- Directed by: Daniel Adams
- Written by: Daniel Adams Joseph C. Lincoln
- Produced by: Howard Katz Michael Mailer Matt Janes
- Starring: David Carradine Bruce Dern Mariel Hemingway Rip Torn
- Cinematography: Philip Schwartz
- Edited by: Stan Cole Susan Graef
- Music by: Jonathan Edwards
- Distributed by: Roadside Attractions
- Release dates: November 16, 2008 (Dennis, MA premiere); April 17, 2009 (United States);
- Country: United States
- Box office: $43,600

= The Golden Boys =

The Golden Boys is a romantic comedy, set on Cape Cod in 1905, about three 70-year-old retired sea captains who try to lure an attractive middle-aged woman into marriage. Developed under the working title Chatham, the film is an adaptation of the Joseph Lincoln novel Cap’n Eri and was released by Roadside Attractions on April 17, 2009.

==Plot==
A romantic comedy, set on Cape Cod in 1905, about three 70-year-old retired sea captains who try to lure an attractive, middle-aged woman into marriage.

==Cast==
- David Carradine as Captain Zebulon "Zeb" Hedge
- Rip Torn as Captain Jeremiah "Jerry" Burgess
- Bruce Dern as Captain Perez Ryder
- Mariel Hemingway as Martha Snow
- Charles Durning as John Bartlett
- John Savage as Web Saunders
- Angelica Torn as Melissa Busteed
- Christy Scott Cashman as Elizabeth Preston
- Jason Alan Smith as Ralph Hazeltine
- Julie Harris as Melodeon player
- Roger Dillingham Jr. as Townsmen
- Lila Dupree as Pasha Norris
- Jonathan Edwards as Reverend Perly
- Donald Foley as Bluey Batchelder
- Peter Jordan as Ezekial
- Lauri Kriva as Townsperson
- Stephen Russell as Luther Norris
- Mike Williams as Captain Clapp

==Production==
The film, adapted and directed by Daniel Adams, stars David Carradine, Rip Torn, Bruce Dern, Mariel Hemingway, Angelica Torn, Christy Scott Cashman, Charles Durning, Julie Harris (without dialog, as a melodeon player in one scene), Stephen Russell, and singer-songwriter Jonathan Edwards, who also scored the film.
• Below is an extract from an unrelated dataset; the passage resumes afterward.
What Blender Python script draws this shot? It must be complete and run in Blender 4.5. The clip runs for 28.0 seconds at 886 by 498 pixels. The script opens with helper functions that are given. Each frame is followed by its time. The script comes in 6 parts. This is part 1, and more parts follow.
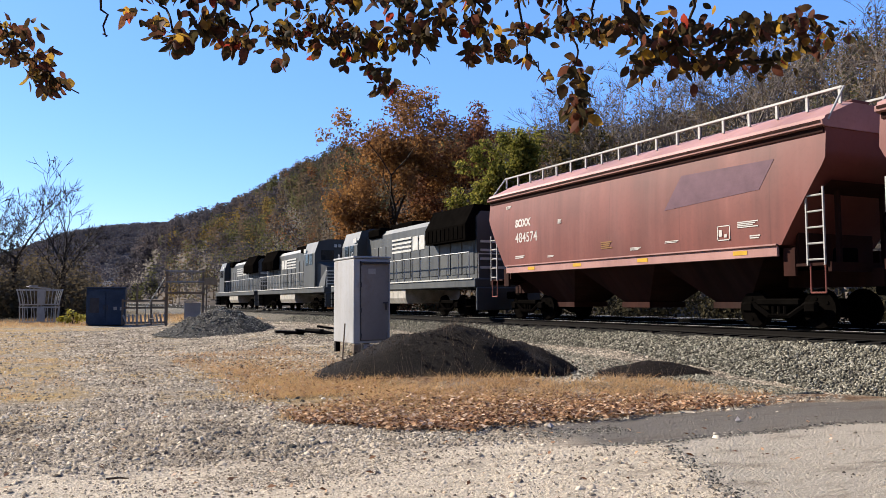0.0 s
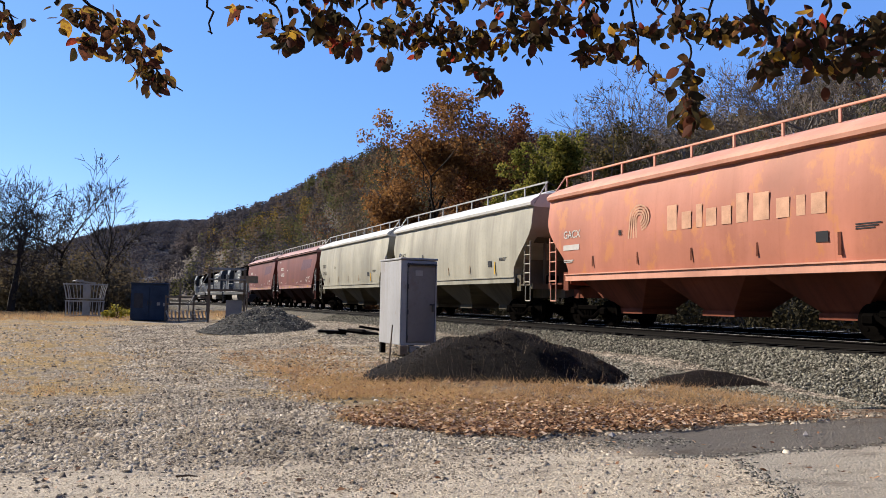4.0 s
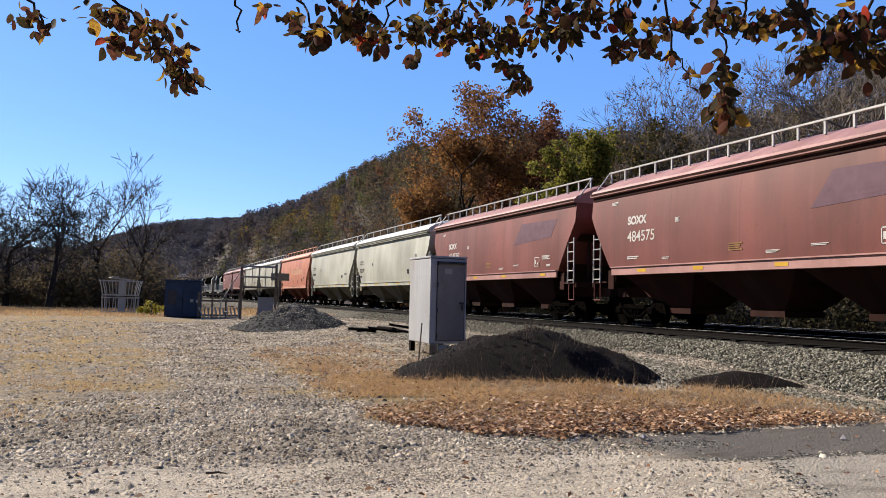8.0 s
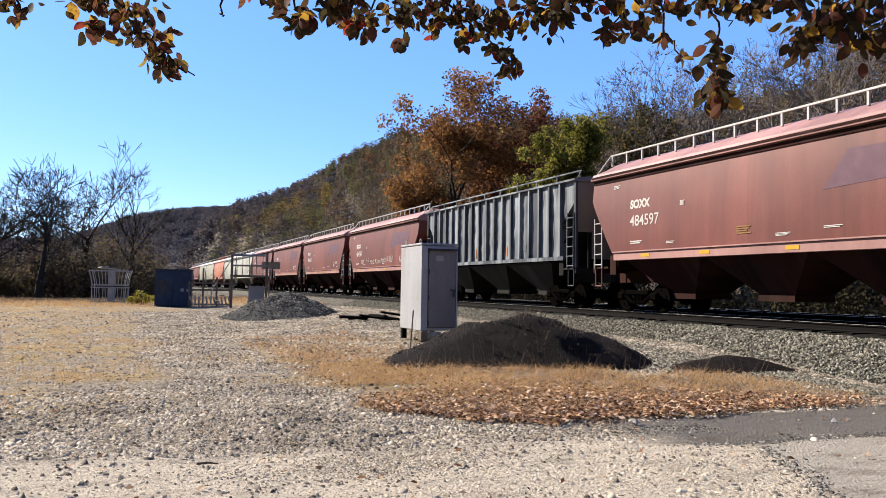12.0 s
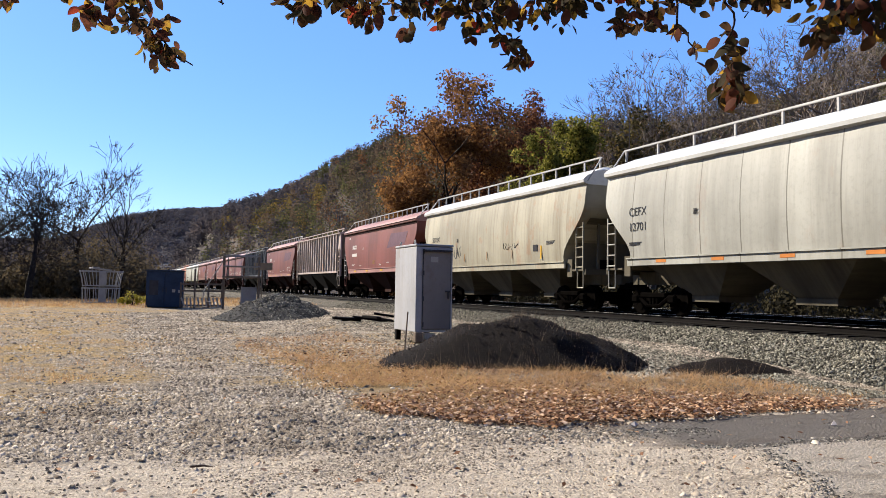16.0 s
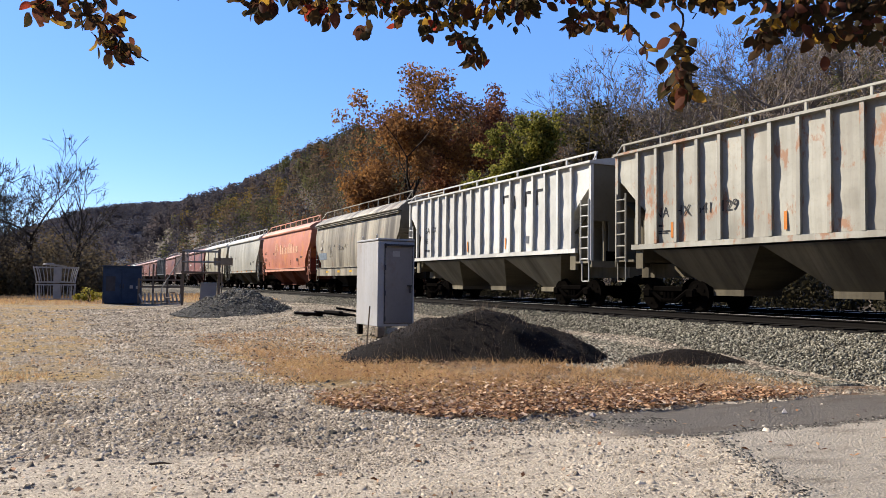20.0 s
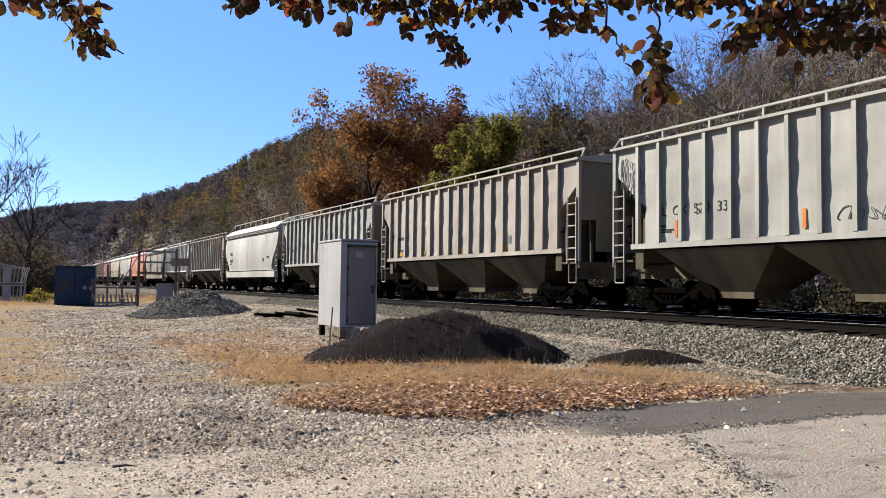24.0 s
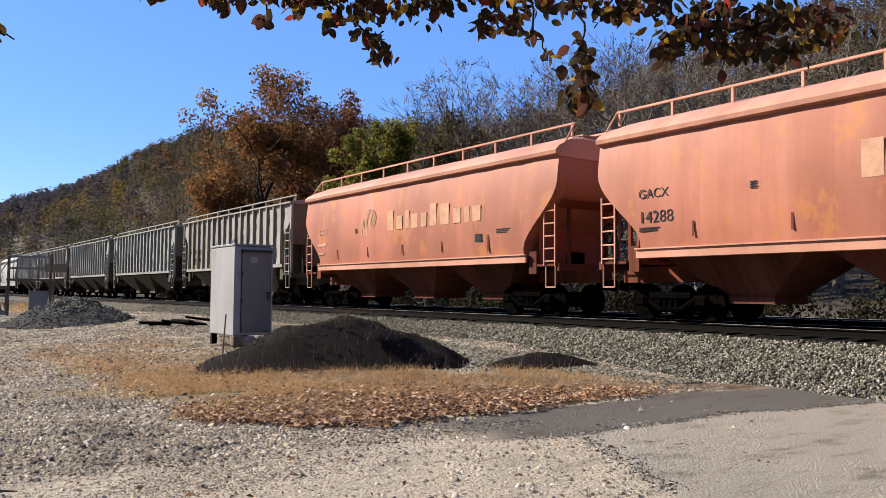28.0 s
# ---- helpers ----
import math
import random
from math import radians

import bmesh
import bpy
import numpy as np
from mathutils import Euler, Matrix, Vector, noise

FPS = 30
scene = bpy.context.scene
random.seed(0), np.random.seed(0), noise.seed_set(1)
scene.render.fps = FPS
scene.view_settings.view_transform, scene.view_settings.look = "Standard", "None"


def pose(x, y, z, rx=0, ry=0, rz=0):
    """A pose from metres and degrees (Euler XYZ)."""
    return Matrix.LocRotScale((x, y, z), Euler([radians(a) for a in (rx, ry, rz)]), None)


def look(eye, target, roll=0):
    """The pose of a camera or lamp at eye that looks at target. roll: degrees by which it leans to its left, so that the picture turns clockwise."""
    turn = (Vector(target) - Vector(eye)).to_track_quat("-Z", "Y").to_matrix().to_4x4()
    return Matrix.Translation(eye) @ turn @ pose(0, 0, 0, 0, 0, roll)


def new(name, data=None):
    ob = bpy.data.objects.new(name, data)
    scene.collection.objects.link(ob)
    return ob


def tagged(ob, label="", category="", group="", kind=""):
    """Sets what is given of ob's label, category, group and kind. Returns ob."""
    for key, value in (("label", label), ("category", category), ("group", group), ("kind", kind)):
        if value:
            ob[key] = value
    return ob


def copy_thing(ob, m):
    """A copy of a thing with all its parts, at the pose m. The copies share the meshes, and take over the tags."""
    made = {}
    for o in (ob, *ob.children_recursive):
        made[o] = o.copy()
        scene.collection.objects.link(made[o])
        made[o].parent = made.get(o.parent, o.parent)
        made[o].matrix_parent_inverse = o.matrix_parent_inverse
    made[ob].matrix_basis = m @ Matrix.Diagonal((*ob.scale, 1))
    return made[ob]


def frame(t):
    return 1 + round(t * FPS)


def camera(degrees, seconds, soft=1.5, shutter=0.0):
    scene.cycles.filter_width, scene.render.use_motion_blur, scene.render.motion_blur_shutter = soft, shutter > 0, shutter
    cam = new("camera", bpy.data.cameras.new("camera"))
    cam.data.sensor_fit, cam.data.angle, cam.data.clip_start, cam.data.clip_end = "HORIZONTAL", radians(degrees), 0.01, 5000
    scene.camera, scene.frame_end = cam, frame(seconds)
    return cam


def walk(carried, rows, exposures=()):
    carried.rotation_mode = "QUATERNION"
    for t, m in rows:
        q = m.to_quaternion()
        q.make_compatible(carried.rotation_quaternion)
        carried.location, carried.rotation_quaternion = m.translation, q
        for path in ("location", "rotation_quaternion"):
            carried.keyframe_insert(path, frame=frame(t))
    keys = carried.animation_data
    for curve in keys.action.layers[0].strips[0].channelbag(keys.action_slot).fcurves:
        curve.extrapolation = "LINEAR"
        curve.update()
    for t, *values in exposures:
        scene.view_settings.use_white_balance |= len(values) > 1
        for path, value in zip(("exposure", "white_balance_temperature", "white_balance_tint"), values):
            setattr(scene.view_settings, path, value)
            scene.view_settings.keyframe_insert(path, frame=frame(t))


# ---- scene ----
cam = camera(59.5, 28.0, soft=0.85)

# seconds, eye (x, y, z), yaw, pitch, lean
PATH = [
    (0, 0.235, -0.373, 1.583, -26.12, 3.80, 0.20),
    (0.5, 0.168, -0.275, 1.587, -24.72, 3.71, -0.16),
    (1, -0.083, -0.179, 1.618, -26.04, 3.81, -0.53),
    (1.5, -0.097, -0.153, 1.602, -26.20, 4.01, -0.77),
    (2, -0.090, -0.148, 1.597, -26.20, 4.10, -0.82),
    (2.5, -0.092, -0.152, 1.591, -25.98, 4.09, -0.90),
    (3, -0.064, -0.160, 1.599, -25.18, 4.03, -0.94),
    (3.5, -0.039, -0.154, 1.599, -24.35, 3.99, -0.99),
    (5.5, -0.034, -0.098, 1.603, -21.72, 3.77, -1.29),
    (6, -0.041, -0.097, 1.598, -21.39, 3.74, -1.34),
    (6.5, -0.032, -0.103, 1.599, -21.15, 3.69, -1.36),
    (7, -0.025, -0.105, 1.599, -21.07, 3.64, -1.34),
    (7.5, -0.020, -0.105, 1.599, -21.13, 3.69, -1.36),
    (8, -0.008, -0.100, 1.611, -21.34, 3.74, -1.34),
    (8.5, -0.011, -0.077, 1.615, -21.63, 3.79, -1.34),
    (9, -0.006, -0.059, 1.624, -21.90, 3.77, -1.31),
    (9.5, 0.003, -0.053, 1.625, -22.10, 3.71, -1.23),
    (10, 0.002, -0.044, 1.624, -22.24, 3.58, -1.20),
    (10.5, 0.007, -0.051, 1.624, -22.20, 3.38, -1.09),
    (11, 0.003, -0.063, 1.620, -22.13, 3.19, -1.03),
    (11.5, 0.009, -0.057, 1.617, -22.07, 3.00, -0.94),
    (12, 0.015, -0.051, 1.615, -22.02, 2.79, -0.83),
    (12.5, 0.015, -0.043, 1.614, -22.04, 2.61, -0.81),
    (14.5, 0.005, 0.045, 1.603, -22.27, 2.84, -0.98),
    (15, 0.004, 0.066, 1.598, -22.36, 2.91, -1.00),
    (15.5, 0.007, 0.078, 1.597, -22.47, 2.94, -1.02),
    (16, -0.000, 0.084, 1.595, -22.59, 2.95, -1.02),
    (16.5, 0.001, 0.090, 1.598, -22.70, 2.95, -0.98),
    (17, -0.003, 0.090, 1.597, -22.81, 2.96, -1.00),
    (17.5, -0.007, 0.072, 1.597, -23.13, 2.89, -0.96),
    (18, 0.007, 0.059, 1.602, -23.59, 2.75, -0.81),
    (18.5, 0.021, 0.060, 1.607, -24.03, 2.62, -0.66),
    (19, 0.018, 0.049, 1.605, -24.50, 2.55, -0.60),
    (19.5, 0.013, 0.038, 1.599, -24.96, 2.56, -0.60),
    (20, -0.000, 0.025, 1.599, -25.36, 2.55, -0.64),
    (20.5, -0.003, 0.023, 1.595, -25.70, 2.56, -0.68),
    (21, -0.006, 0.023, 1.593, -26.00, 2.56, -0.68),
    (21.5, -0.006, 0.026, 1.594, -26.29, 2.57, -0.71),
    (23.5, -0.092, 0.103, 1.577, -28.11, 2.69, -0.72),
    (24, -0.087, 0.064, 1.580, -28.35, 2.70, -0.75),
    (24.5, -0.016, 0.016, 1.589, -28.19, 2.62, -0.77),
    (25, 0.007, 0.035, 1.573, -28.42, 2.57, -0.72),
    (25.5, -0.042, 0.046, 1.585, -29.06, 2.43, -0.58),
    (26, -0.117, 0.096, 1.585, -30.22, 2.38, -0.60),
    (26.5, -0.152, 0.128, 1.586, -31.50, 2.38, -0.64),
    (27, -0.181, 0.138, 1.586, -33.10, 2.42, -0.79),
    (27.5, -0.199, 0.175, 1.587, -34.81, 2.71, -0.97),
    (28, -0.156, 0.252, 1.589, -36.30, 3.14, -0.35),
]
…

Two of Norman Mailer's sons are attached to the film: Michael Mailer is one of the producers, and his younger brother Stephen Mailer plays one of two local ne'er-do-wells, along with actor Donald Foley.

The original cast was to have included Martin Landau, Burt Reynolds, Dennis Hopper, Anne Archer, and Peter Boyle, according to Adams.

According to the Boston Herald, filming was done on location in Osterville, Massachusetts in March 2007. Other locations included West Barnstable, Chatham, Provincetown, Yarmouthport, Orleans, and Hyannis, Massachusetts.

The production designer was David Allen, the costumer Deborah Newhall, and the casting director Carolyn Pickman.